La Historia no se repite, lo único que se repiten son los errores humanos. La Humanidad se ha desarrollado enormemente en los ámbitos científico y tecnológico, pero sigue siendo palpable que en términos de humanidad seguimos siendo muy pobres. El respeto a la dignidad humana, el servicio al bien común y la justicia social, todavía distan de ser realidades, no utopías, respetadas, entre otras cosas porque se requiere algo más que sometimiento a la Ley, se requiere respeto a la Ley porque ella en sí misma sea respetable por justa y digna de ser cumplida animosamente por sus destinatarios. Se necesita un elevado nivel moral entre la población, y se necesitan referentes morales. Este es el camino más largo, pero el más recto. Los atajos solo acaban poniendo parches a las heridas, pero no las cierran.

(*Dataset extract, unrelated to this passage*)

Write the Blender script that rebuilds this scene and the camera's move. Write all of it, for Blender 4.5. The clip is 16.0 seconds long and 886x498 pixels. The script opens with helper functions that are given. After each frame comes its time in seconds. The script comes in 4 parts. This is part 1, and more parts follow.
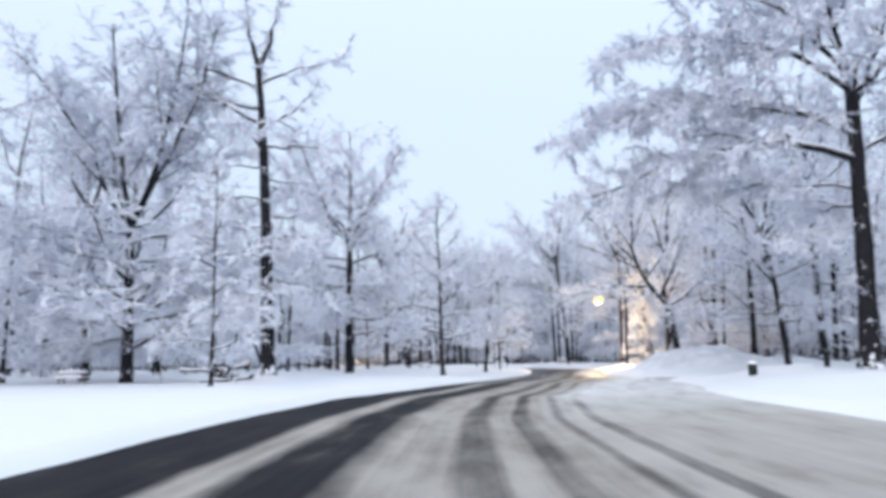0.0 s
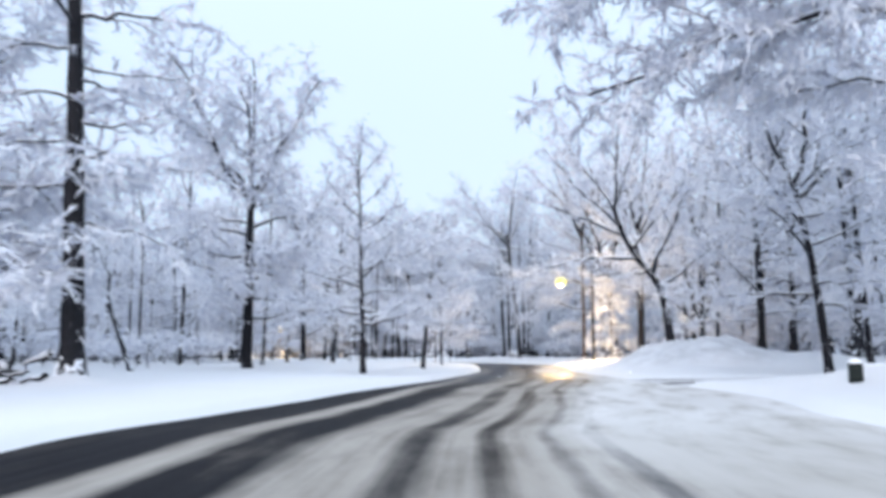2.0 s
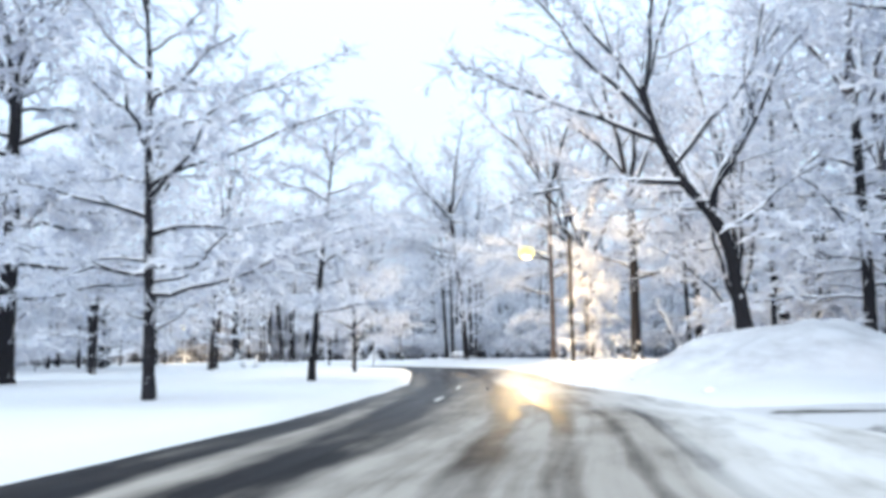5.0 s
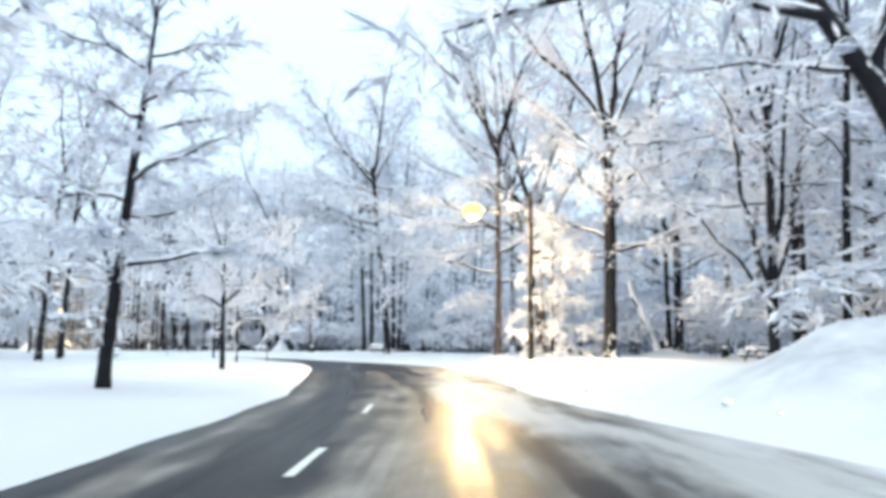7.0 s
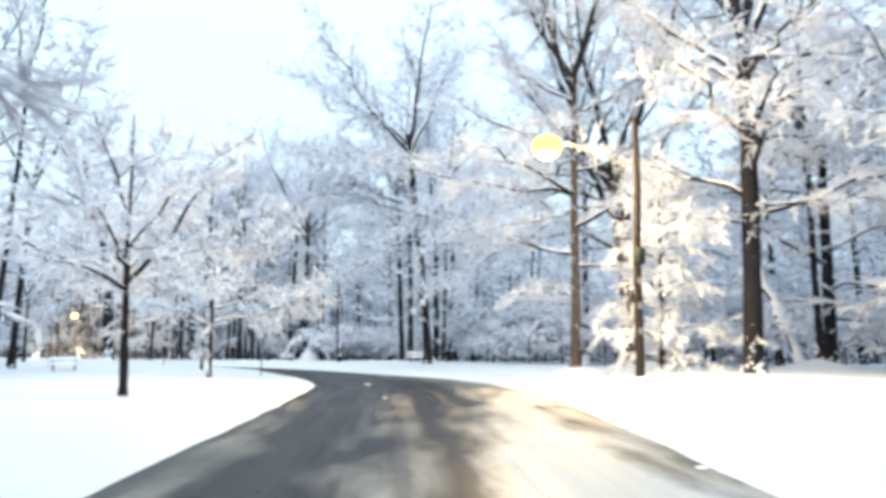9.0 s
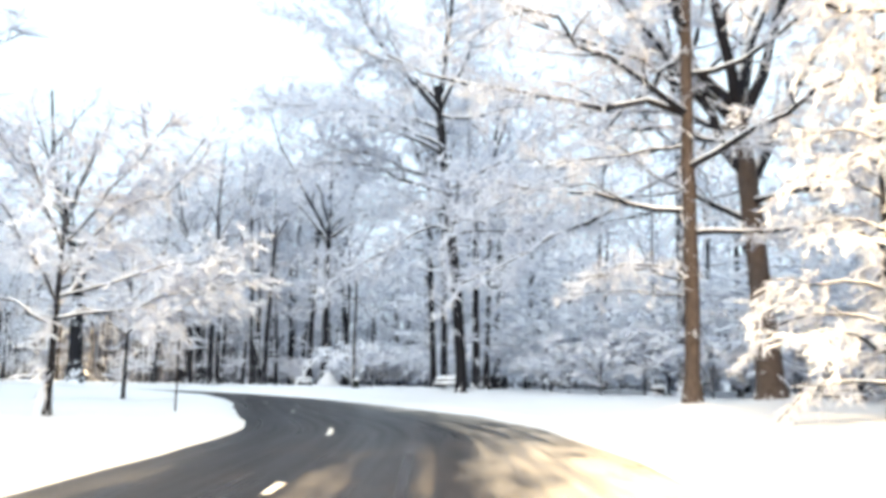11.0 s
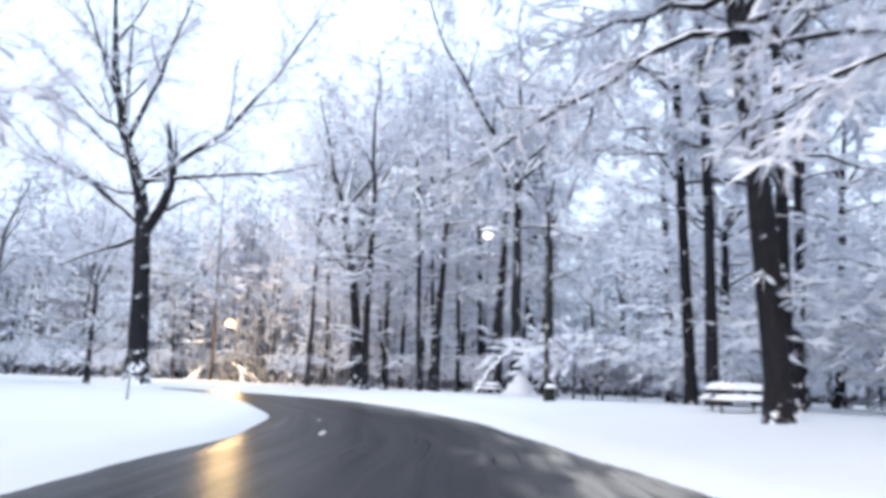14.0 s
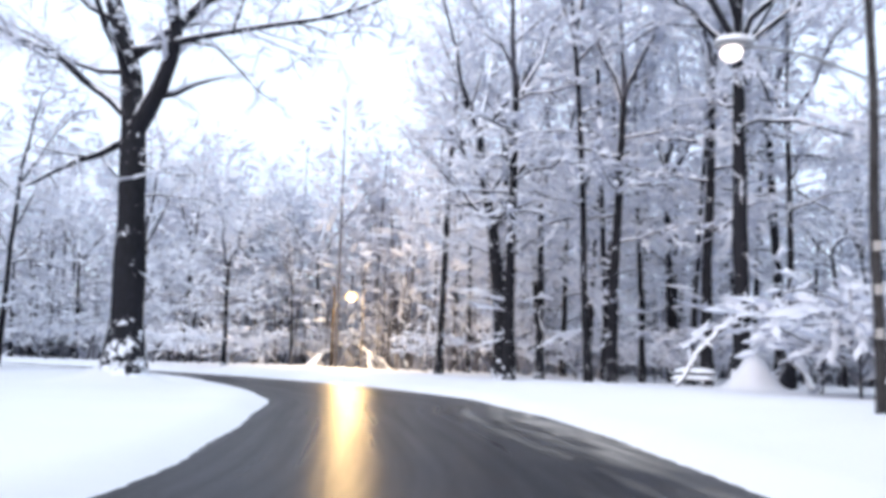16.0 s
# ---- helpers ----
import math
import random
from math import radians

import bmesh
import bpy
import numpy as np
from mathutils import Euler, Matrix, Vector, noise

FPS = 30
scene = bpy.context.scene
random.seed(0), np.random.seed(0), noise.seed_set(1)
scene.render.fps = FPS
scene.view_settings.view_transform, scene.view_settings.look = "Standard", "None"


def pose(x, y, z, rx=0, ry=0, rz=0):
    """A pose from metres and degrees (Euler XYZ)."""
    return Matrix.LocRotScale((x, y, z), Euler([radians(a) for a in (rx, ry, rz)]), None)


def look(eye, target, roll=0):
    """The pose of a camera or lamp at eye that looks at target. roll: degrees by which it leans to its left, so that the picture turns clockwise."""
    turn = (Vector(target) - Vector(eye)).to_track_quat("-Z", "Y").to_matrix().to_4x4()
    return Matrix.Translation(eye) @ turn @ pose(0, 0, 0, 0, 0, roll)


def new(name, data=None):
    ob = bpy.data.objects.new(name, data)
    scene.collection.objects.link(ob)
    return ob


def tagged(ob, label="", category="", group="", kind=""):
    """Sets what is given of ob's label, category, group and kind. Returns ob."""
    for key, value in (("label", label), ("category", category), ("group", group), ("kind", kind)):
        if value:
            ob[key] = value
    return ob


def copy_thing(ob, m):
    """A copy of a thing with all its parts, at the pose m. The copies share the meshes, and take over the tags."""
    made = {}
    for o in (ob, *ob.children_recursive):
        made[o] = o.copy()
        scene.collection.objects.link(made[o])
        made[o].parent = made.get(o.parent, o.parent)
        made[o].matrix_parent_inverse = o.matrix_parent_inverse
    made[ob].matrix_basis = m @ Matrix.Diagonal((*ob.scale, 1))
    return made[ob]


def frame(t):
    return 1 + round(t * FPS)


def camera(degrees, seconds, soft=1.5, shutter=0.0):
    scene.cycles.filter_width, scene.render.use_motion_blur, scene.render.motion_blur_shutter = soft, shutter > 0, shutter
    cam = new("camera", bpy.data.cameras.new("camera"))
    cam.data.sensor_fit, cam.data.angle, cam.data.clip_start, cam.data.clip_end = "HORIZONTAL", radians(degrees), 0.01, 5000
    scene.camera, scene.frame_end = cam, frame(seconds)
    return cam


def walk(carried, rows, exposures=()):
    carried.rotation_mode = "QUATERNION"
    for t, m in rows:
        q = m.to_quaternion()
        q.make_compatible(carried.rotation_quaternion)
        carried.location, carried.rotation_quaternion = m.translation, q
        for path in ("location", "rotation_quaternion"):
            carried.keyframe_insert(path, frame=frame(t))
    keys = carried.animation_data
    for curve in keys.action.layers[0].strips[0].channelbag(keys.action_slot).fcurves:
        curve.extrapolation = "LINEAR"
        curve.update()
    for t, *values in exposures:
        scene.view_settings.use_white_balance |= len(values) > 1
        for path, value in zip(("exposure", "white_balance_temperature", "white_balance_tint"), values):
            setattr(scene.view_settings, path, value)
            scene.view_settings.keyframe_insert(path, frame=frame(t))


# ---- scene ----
cam = camera(53.04, 16.0, soft=4.2, shutter=0.4)
PATH = [
    (0, (0.000, 0.000, 1.534), (-0.0103, 1.9845, 1.7827), -0.71),
    (0.5, (0.311, 4.890, 1.528), (0.3281, 6.8740, 1.7829), -1.17),
    (1, (0.595, 9.821, 1.523), (0.6322, 11.8023, 1.7973), -1.47),
    (1.5, (0.905, 14.779, 1.525), (0.9675, 16.7602, 1.7874), -0.73),
    (2, (1.208, 19.720, 1.533), (1.3225, 21.7031, 1.7651), -0.20),
    (2.5, (1.599, 24.492, 1.536), (1.7598, 26.4707, 1.7805), -0.49),
    (3, (2.169, 29.187, 1.530), (2.3484, 31.1643, 1.7680), -0.69),
    (3.5, (2.847, 33.809, 1.529), (3.0592, 35.7829, 1.7726), -0.87),
    (6, (5.930, 56.903, 1.470), (6.2328, 58.8671, 1.6922), -0.26),
    (6.5, (6.683, 61.309, 1.463), (7.0681, 63.2596, 1.6818), 0.47),
    (7, (7.393, 65.639, 1.457), (7.8063, 67.5834, 1.6751), 0.42),
    (7.5, (8.170, 69.910, 1.472), (8.5906, 71.8522, 1.7016), 0.09),
    (8, (9.004, 74.143, 1.487), (9.3868, 76.0911, 1.7253), -0.31),
    (8.5, (9.874, 78.421, 1.494), (10.2109, 80.3782, 1.7286), -0.17),
    (9, (10.712, 82.755, 1.516), (11.0153, 84.7181, 1.7508), 0.42),
    (11.5, (15.387, 105.850, 1.494), (15.5240, 107.8232, 1.7888), 0.53),
    (12, (15.984, 110.721, 1.536), (16.0641, 112.7029, 1.7891), 0.09),
    (12.5, (16.344, 115.597, 1.529), (16.3116, 117.5776, 1.8040), 0.14),
    (13, (16.479, 120.597, 1.520), (16.3367, 122.5698, 1.8173), 0.30),
    (13.5, (16.320, 125.751, 1.500), (16.0883, 127.7163, 1.7914), 1.27),
    (14, (15.953, 130.914, 1.480), (15.6253, 132.8653, 1.7712), 2.07),
    (14.5, (15.277, 136.137, 1.475), (14.8372, 138.0699, 1.7409), 2.57),
    (15, (14.280, 141.517, 1.511), (13.7618, 143.4314, 1.7694), 2.87),
    (15.5, (13.034, 146.933, 1.498), (12.4395, 148.8247, 1.7572), 2.37),
    (16, (11.823, 152.317, 1.497), (11.1416, 154.1810, 1.7430), 1.80),
]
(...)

No existe ya la Cristiandad, pero existe una sociedad civil con conciencia crítica forzada por los acontecimientos. Nuestras comunidades deben priorizar la autoridad moral a la legitimidad política si quieren construir con acierto su futuro, y si no quieren repetir los errores históricos. Ante el declive del liberalismo económico y político y para prevenirse de un resurgimiento del marxismo, la humanidad debe crear o quizás simplemente, reformar de arriba abajo, todas las estructuras económicas, políticas y culturales. Occidente debe repensarse y renovarse, desde el «No sólo de pan vive el Hombre». El pan para asegurarlo tiene que repartirse y trabajarse mejor, y ello significa que hay que gobernarse según las virtudes humanas y espirituales. La legitimidad ejercida con autoridad moral garantiza el buen gobierno y el desarrollo de las personas y de sus comunidades.
Hay que atender y proteger a los más débiles (defendiendo el Estado social sin abusos), hay que limitar y censurar a los poderes fácticos (o no votando ó no consumiendo) y hay que realizar una defensa enconada de la dignidad humana, que colme nuestras necesidades de Pan con Paz y de Justicia con Caridad. En todo conflicto de lo temporal con lo espiritual, no podemos olvidar que somos un Espíritu en un cuerpo y no un Cuerpo que se sirve de un espíritu.